- _Task prompt_
Start at the line containing "setattr(scene.view_settings, path, value)", stop at the line containing "0.10), (10.0, 0.10)])", and set down every line in that stretch exactly as written, and nothing else.

Scripts that build animated scenes
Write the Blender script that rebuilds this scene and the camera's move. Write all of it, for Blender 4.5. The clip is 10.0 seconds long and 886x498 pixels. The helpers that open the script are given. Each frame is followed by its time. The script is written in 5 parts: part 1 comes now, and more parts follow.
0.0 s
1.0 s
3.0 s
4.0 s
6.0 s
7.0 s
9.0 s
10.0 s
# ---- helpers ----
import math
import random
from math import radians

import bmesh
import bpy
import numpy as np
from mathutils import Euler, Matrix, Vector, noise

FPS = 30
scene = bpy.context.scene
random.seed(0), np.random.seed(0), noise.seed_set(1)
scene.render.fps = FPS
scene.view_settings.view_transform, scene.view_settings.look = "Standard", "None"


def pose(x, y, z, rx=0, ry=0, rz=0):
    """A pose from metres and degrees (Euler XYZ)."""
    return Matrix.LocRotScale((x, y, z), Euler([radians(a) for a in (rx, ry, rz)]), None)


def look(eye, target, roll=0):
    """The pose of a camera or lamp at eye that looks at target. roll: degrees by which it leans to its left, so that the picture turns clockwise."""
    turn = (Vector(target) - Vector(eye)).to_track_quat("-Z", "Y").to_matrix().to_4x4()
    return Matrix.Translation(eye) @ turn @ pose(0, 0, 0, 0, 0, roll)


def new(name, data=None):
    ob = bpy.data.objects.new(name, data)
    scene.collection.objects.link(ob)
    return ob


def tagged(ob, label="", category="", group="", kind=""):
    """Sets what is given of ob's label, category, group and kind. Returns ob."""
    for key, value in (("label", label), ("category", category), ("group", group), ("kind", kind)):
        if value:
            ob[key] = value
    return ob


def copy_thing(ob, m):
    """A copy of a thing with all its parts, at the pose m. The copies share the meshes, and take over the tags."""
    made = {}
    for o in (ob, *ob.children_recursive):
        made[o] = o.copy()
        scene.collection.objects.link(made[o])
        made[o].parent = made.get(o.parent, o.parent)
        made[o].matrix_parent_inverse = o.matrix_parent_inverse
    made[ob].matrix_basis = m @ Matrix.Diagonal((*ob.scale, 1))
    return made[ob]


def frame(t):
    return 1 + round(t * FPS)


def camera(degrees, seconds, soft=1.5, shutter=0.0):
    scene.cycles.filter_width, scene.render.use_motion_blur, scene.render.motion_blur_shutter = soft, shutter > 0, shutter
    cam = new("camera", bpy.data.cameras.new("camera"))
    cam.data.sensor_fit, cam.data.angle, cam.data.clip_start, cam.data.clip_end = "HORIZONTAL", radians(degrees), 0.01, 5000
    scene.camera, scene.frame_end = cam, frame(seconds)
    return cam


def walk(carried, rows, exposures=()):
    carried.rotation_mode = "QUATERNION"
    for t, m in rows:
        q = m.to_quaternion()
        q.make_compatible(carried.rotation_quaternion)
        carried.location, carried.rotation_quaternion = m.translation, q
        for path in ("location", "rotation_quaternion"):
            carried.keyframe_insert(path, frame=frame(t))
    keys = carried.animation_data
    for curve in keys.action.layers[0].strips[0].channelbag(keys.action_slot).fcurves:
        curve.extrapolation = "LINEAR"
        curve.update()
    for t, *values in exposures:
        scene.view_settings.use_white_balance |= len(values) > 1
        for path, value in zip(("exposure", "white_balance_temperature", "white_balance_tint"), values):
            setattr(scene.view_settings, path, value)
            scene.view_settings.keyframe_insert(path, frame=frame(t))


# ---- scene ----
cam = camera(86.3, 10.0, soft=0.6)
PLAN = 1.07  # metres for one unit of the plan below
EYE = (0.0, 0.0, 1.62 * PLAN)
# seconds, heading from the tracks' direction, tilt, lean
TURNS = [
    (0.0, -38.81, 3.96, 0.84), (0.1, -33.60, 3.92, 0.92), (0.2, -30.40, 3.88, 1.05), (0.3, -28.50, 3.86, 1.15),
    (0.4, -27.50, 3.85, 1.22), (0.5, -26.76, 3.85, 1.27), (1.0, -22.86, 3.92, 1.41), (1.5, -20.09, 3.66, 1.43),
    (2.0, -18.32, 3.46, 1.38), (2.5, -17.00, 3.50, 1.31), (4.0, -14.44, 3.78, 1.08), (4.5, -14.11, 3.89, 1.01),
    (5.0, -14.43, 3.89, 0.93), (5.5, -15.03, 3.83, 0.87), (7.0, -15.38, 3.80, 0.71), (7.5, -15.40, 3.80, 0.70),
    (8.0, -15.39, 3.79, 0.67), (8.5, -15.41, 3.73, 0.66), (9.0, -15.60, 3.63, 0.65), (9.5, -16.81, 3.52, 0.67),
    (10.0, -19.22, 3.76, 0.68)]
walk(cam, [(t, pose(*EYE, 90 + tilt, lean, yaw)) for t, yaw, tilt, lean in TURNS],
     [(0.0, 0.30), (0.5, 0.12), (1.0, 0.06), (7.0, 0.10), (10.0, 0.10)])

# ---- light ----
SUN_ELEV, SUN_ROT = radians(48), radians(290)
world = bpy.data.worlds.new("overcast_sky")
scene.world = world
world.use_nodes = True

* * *

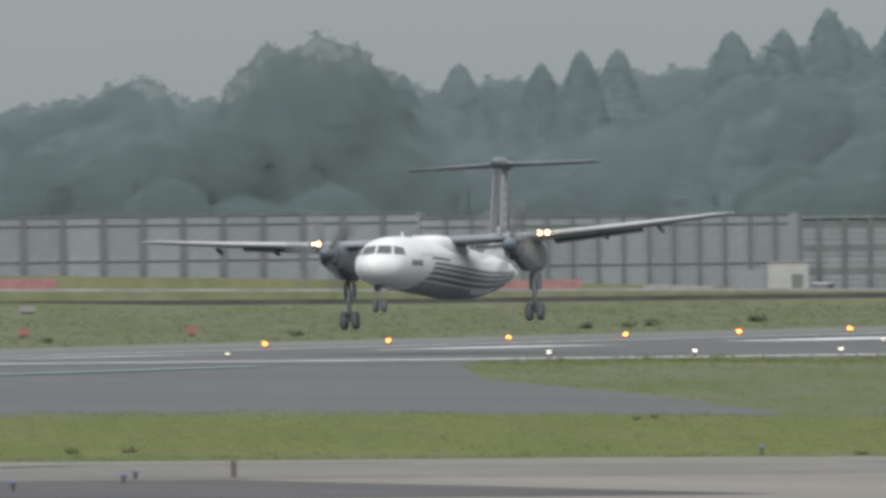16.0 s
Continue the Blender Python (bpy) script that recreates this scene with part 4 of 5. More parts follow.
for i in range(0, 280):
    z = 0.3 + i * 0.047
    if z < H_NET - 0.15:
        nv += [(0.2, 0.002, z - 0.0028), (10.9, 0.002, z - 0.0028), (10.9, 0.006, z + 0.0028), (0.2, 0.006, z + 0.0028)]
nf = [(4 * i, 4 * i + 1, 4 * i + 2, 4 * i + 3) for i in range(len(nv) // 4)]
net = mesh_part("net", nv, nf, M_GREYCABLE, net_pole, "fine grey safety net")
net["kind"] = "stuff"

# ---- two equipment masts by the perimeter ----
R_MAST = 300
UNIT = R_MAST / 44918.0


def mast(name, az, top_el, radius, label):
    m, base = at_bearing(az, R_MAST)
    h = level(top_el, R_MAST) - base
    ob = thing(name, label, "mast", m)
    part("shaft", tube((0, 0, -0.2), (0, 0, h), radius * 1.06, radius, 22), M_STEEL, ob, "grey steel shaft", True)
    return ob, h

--

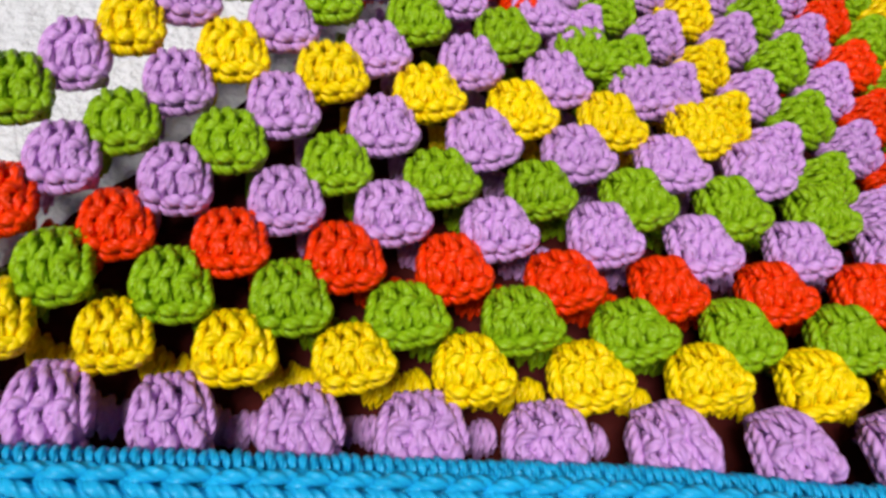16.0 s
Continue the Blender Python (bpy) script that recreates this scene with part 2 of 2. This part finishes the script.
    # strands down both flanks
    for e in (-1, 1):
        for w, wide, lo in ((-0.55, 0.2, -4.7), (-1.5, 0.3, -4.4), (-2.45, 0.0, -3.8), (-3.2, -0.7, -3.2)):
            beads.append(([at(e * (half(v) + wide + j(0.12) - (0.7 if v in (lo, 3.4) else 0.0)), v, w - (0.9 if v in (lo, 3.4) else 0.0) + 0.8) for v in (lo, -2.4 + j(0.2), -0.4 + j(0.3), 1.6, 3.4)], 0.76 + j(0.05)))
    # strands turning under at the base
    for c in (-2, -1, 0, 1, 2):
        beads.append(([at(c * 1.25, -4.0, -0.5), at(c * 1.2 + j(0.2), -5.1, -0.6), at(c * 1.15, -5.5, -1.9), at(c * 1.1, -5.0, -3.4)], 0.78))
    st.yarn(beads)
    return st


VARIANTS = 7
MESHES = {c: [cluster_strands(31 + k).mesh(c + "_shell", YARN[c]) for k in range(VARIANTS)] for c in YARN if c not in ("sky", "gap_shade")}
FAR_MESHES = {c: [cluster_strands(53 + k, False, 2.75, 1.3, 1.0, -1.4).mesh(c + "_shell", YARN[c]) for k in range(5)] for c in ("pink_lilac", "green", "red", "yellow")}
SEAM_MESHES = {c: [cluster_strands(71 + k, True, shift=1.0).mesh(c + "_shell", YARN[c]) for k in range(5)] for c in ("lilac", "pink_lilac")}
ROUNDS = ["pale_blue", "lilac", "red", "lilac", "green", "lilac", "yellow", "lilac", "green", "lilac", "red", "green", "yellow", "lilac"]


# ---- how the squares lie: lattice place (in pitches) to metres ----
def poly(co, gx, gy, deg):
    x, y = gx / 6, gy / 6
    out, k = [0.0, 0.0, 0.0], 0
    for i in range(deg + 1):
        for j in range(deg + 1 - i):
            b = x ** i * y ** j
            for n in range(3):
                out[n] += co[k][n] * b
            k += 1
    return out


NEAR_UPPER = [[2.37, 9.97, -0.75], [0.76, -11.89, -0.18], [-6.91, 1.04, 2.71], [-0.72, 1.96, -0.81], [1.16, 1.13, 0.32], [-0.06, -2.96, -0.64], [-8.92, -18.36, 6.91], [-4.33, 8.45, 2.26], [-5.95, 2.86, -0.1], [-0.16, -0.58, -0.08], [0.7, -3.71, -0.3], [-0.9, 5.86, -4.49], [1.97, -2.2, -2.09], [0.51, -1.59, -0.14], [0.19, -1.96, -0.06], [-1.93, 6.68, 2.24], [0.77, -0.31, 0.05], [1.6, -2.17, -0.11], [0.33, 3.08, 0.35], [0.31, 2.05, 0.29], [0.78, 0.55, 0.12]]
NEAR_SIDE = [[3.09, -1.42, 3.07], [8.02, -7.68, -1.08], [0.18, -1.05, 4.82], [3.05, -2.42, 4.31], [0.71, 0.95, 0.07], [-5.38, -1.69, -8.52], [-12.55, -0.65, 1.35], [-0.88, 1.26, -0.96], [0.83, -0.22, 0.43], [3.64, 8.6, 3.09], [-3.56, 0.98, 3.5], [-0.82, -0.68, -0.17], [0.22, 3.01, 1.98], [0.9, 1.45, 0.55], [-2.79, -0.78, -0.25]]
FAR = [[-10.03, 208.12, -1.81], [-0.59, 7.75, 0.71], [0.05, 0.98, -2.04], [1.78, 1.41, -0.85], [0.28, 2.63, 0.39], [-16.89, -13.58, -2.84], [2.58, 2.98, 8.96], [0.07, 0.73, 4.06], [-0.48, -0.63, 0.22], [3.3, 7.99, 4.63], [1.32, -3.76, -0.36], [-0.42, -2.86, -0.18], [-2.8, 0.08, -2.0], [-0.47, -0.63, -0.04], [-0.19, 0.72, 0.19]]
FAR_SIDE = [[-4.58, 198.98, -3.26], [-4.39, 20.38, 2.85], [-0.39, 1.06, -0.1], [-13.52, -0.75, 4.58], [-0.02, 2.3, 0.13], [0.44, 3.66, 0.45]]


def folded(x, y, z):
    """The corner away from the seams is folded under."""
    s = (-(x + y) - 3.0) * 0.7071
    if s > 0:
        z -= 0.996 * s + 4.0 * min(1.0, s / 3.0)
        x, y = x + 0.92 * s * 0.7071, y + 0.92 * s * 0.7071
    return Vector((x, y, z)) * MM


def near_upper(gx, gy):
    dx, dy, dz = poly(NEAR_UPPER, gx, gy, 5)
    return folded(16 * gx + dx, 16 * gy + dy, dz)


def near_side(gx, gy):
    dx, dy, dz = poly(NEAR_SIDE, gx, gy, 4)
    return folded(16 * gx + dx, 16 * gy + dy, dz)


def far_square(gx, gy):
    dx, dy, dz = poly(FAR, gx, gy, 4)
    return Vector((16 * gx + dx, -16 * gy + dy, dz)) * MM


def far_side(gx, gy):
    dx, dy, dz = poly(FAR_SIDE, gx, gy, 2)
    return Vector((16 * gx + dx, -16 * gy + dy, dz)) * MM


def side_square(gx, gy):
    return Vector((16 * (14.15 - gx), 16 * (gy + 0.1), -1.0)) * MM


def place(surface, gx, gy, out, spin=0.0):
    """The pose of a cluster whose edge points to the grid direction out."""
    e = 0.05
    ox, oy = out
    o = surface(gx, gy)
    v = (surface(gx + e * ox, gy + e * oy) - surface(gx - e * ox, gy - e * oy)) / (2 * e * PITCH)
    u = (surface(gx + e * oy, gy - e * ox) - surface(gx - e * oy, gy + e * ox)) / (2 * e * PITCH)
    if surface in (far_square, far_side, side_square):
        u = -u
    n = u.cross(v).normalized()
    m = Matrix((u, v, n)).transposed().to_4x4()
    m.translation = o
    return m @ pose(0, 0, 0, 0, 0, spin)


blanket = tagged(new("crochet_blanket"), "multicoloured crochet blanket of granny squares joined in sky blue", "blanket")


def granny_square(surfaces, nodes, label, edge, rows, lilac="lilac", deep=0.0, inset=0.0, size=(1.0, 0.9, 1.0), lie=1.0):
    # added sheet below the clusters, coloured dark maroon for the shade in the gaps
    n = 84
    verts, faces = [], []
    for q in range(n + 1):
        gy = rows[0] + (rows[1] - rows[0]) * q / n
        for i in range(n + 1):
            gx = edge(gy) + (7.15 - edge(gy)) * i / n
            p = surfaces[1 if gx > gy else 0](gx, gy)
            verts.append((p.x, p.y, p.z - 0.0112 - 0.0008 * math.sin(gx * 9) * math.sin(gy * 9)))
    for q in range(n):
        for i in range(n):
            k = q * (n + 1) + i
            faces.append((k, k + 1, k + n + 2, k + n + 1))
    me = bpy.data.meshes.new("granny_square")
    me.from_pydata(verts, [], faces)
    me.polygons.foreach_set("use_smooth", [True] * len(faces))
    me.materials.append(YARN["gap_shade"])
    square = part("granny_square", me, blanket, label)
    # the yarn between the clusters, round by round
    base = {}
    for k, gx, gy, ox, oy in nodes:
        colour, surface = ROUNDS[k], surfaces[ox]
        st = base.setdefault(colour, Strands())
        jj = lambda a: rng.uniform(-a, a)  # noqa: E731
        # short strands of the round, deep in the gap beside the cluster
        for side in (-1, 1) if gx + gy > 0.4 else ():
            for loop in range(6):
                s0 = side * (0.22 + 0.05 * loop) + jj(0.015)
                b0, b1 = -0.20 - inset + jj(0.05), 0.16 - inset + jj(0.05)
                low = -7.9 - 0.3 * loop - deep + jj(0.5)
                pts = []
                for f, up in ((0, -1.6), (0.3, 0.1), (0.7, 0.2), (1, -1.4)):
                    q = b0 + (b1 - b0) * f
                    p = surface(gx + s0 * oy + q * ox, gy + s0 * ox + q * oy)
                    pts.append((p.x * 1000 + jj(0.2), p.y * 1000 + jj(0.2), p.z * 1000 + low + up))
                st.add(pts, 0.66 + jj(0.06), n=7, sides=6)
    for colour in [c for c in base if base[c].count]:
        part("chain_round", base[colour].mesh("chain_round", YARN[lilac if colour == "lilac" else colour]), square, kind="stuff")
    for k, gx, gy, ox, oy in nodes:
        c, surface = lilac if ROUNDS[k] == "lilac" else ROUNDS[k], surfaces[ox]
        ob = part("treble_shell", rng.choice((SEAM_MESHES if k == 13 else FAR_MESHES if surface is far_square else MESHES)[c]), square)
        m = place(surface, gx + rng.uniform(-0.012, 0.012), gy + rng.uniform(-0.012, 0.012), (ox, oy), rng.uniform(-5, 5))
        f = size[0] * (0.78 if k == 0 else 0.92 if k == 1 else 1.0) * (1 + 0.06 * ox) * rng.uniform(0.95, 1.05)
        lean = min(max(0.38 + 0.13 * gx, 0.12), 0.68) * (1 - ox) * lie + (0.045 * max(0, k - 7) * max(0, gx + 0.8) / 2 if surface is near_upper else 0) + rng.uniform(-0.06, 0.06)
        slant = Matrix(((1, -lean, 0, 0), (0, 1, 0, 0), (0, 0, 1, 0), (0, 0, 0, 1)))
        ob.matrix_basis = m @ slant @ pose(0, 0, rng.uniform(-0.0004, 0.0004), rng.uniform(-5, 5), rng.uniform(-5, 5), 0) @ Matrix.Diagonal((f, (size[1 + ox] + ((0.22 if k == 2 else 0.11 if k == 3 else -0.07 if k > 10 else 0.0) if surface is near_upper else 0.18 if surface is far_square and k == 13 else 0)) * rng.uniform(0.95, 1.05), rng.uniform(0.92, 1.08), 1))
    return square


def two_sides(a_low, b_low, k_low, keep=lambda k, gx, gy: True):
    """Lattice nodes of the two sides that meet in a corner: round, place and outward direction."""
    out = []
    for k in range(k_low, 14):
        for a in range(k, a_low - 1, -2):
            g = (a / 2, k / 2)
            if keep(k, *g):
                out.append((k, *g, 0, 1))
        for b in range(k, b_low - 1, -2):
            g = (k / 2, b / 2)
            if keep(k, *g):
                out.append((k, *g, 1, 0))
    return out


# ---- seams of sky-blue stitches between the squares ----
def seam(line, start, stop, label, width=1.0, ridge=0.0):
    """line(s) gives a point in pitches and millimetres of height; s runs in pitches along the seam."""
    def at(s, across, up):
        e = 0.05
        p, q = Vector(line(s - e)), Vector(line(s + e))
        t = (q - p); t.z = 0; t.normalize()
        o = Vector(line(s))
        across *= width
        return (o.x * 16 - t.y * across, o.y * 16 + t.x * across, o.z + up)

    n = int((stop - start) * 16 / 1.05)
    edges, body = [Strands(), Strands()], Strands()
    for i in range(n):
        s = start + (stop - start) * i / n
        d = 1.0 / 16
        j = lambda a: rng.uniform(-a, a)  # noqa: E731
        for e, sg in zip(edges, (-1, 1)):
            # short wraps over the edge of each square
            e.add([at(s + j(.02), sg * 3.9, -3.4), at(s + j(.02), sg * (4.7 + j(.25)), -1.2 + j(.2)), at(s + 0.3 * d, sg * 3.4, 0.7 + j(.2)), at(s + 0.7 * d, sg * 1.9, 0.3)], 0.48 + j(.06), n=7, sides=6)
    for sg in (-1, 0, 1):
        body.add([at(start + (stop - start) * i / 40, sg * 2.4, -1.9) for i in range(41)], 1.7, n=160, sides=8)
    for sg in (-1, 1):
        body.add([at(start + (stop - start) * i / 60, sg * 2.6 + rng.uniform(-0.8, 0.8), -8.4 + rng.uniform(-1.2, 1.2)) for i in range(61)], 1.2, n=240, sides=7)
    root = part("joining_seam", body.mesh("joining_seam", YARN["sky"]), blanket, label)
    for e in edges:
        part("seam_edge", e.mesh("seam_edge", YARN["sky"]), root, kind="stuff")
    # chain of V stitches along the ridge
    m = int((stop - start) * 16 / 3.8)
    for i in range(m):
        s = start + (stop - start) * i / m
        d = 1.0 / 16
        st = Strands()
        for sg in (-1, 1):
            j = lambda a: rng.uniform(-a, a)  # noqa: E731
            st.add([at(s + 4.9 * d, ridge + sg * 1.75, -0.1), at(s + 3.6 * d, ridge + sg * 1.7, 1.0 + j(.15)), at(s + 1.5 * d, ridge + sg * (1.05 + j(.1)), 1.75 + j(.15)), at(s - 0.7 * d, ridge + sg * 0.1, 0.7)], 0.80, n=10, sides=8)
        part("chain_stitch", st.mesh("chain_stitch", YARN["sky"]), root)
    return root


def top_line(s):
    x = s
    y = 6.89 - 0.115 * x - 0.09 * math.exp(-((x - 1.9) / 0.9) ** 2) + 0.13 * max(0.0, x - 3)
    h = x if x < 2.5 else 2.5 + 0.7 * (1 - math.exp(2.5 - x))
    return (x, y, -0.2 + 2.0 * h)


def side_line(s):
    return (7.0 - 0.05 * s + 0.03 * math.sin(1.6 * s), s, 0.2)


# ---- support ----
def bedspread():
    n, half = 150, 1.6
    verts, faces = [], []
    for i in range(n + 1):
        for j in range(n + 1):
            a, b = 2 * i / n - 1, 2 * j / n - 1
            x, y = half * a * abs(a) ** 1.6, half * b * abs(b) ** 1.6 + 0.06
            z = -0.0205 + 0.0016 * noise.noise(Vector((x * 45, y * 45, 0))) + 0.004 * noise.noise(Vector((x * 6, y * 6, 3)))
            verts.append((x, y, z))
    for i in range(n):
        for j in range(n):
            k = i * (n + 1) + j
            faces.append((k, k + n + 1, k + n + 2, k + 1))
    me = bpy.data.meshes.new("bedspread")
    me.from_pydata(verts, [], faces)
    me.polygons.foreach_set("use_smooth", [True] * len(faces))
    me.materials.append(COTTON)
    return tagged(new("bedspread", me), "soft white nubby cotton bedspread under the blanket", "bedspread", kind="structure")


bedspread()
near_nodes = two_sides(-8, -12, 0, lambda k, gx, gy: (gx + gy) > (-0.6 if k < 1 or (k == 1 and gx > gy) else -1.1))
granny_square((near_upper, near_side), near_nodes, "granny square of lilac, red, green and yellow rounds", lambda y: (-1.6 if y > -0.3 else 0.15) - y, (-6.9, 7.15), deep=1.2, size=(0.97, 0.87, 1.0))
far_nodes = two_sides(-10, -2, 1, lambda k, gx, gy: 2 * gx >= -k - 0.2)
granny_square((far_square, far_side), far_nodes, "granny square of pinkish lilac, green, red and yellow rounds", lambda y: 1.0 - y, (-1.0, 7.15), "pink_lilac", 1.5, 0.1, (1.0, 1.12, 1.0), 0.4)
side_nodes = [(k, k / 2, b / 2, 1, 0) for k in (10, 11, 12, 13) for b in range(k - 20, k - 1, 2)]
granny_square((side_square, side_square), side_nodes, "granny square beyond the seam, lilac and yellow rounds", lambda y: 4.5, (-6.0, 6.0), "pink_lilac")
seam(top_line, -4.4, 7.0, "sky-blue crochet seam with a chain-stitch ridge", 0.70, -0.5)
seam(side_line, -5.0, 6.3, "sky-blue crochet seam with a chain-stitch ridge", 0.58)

- _Full solution_
            setattr(scene.view_settings, path, value)
            scene.view_settings.keyframe_insert(path, frame=frame(t))


# ---- scene ----
cam = camera(86.3, 10.0, soft=0.6)
PLAN = 1.07  # metres for one unit of the plan below
EYE = (0.0, 0.0, 1.62 * PLAN)
# seconds, heading from the tracks' direction, tilt, lean
TURNS = [
    (0.0, -38.81, 3.96, 0.84), (0.1, -33.60, 3.92, 0.92), (0.2, -30.40, 3.88, 1.05), (0.3, -28.50, 3.86, 1.15),
    (0.4, -27.50, 3.85, 1.22), (0.5, -26.76, 3.85, 1.27), (1.0, -22.86, 3.92, 1.41), (1.5, -20.09, 3.66, 1.43),
    (2.0, -18.32, 3.46, 1.38), (2.5, -17.00, 3.50, 1.31), (4.0, -14.44, 3.78, 1.08), (4.5, -14.11, 3.89, 1.01),
    (5.0, -14.43, 3.89, 0.93), (5.5, -15.03, 3.83, 0.87), (7.0, -15.38, 3.80, 0.71), (7.5, -15.40, 3.80, 0.70),
    (8.0, -15.39, 3.79, 0.67), (8.5, -15.41, 3.73, 0.66), (9.0, -15.60, 3.63, 0.65), (9.5, -16.81, 3.52, 0.67),
    (10.0, -19.22, 3.76, 0.68)]
walk(cam, [(t, pose(*EYE, 90 + tilt, lean, yaw)) for t, yaw, tilt, lean in TURNS],
     [(0.0, 0.30), (0.5, 0.12), (1.0, 0.06), (7.0, 0.10), (10.0, 0.10)])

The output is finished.